» **Directive**
Leave the pictures out and quote every line from the start of the listing to the line with "closed=False), INK, t_)", inclusive.
Start
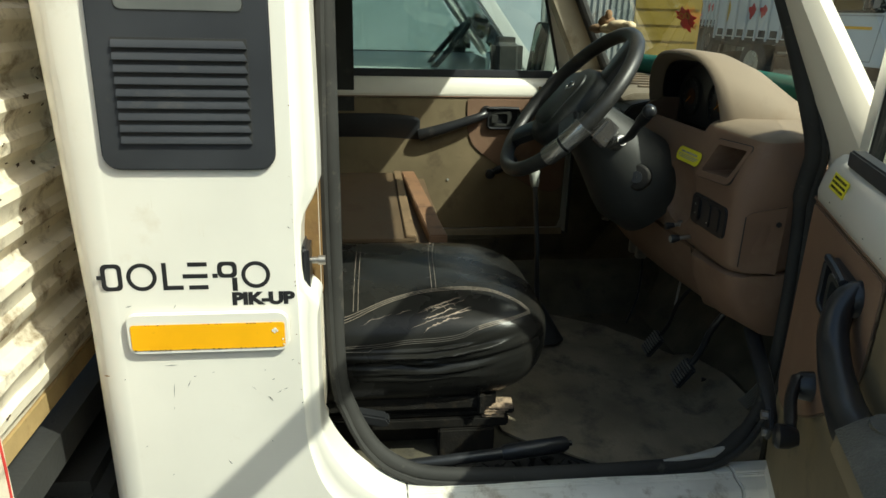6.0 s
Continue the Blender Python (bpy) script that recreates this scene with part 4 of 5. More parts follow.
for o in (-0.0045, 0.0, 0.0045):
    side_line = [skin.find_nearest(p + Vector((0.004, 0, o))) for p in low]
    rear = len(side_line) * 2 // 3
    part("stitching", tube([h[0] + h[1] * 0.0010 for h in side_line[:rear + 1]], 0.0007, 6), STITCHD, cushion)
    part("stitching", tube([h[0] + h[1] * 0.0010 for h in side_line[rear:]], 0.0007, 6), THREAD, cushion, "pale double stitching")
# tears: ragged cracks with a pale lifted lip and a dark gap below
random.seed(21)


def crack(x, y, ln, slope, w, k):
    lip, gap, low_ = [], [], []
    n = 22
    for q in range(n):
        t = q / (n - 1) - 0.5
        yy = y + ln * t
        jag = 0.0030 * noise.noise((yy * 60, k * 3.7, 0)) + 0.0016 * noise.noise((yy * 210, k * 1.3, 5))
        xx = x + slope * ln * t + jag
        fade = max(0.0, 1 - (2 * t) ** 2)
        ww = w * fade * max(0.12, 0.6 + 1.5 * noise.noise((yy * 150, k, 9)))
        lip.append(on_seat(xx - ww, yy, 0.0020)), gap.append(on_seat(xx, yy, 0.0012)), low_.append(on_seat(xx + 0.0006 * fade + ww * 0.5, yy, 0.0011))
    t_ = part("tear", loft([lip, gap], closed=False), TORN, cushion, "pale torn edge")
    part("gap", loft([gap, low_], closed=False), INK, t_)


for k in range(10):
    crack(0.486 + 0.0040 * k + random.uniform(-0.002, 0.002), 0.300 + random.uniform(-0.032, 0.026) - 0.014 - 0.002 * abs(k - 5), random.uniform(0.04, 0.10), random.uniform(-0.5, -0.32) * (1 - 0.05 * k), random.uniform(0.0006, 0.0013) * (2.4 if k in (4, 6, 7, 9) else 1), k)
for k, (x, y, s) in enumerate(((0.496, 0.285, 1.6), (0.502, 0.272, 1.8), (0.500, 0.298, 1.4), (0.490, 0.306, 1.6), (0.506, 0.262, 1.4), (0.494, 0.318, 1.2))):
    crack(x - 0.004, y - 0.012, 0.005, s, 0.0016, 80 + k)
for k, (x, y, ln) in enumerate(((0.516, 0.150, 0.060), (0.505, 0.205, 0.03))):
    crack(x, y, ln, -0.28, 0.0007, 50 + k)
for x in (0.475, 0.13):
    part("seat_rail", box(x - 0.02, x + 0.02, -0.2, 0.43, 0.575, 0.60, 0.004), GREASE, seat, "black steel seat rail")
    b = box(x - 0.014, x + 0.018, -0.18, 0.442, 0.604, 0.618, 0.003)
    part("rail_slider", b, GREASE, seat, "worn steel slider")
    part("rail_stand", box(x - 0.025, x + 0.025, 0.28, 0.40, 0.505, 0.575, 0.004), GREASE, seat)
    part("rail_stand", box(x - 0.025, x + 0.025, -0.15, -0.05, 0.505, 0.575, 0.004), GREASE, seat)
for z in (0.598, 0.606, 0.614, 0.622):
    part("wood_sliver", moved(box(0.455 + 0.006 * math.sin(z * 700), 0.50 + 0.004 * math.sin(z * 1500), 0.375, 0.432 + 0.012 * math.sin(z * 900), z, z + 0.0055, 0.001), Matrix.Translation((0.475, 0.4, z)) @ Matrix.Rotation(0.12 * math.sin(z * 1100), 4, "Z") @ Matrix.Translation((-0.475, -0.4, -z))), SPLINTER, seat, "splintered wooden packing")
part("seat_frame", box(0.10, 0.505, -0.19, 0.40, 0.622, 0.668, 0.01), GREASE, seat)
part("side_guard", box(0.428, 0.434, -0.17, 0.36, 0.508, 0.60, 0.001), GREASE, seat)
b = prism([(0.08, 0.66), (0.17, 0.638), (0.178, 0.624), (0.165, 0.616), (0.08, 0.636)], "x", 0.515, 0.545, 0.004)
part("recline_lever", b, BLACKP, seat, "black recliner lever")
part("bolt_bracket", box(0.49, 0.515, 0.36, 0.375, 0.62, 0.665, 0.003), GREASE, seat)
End
» **Response to this task**
6.0 s
Continue the Blender Python (bpy) script that recreates this scene with part 4 of 5. More parts follow.
for o in (-0.0045, 0.0, 0.0045):
    side_line = [skin.find_nearest(p + Vector((0.004, 0, o))) for p in low]
    rear = len(side_line) * 2 // 3
    part("stitching", tube([h[0] + h[1] * 0.0010 for h in side_line[:rear + 1]], 0.0007, 6), STITCHD, cushion)
    part("stitching", tube([h[0] + h[1] * 0.0010 for h in side_line[rear:]], 0.0007, 6), THREAD, cushion, "pale double stitching")
# tears: ragged cracks with a pale lifted lip and a dark gap below
random.seed(21)


def crack(x, y, ln, slope, w, k):
    lip, gap, low_ = [], [], []
    n = 22
    for q in range(n):
        t = q / (n - 1) - 0.5
        yy = y + ln * t
        jag = 0.0030 * noise.noise((yy * 60, k * 3.7, 0)) + 0.0016 * noise.noise((yy * 210, k * 1.3, 5))
        xx = x + slope * ln * t + jag
        fade = max(0.0, 1 - (2 * t) ** 2)
        ww = w * fade * max(0.12, 0.6 + 1.5 * noise.noise((yy * 150, k, 9)))
        lip.append(on_seat(xx - ww, yy, 0.0020)), gap.append(on_seat(xx, yy, 0.0012)), low_.append(on_seat(xx + 0.0006 * fade + ww * 0.5, yy, 0.0011))
    t_ = part("tear", loft([lip, gap], closed=False), TORN, cushion, "pale torn edge")
    part("gap", loft([gap, low_], closed=False), INK, t_)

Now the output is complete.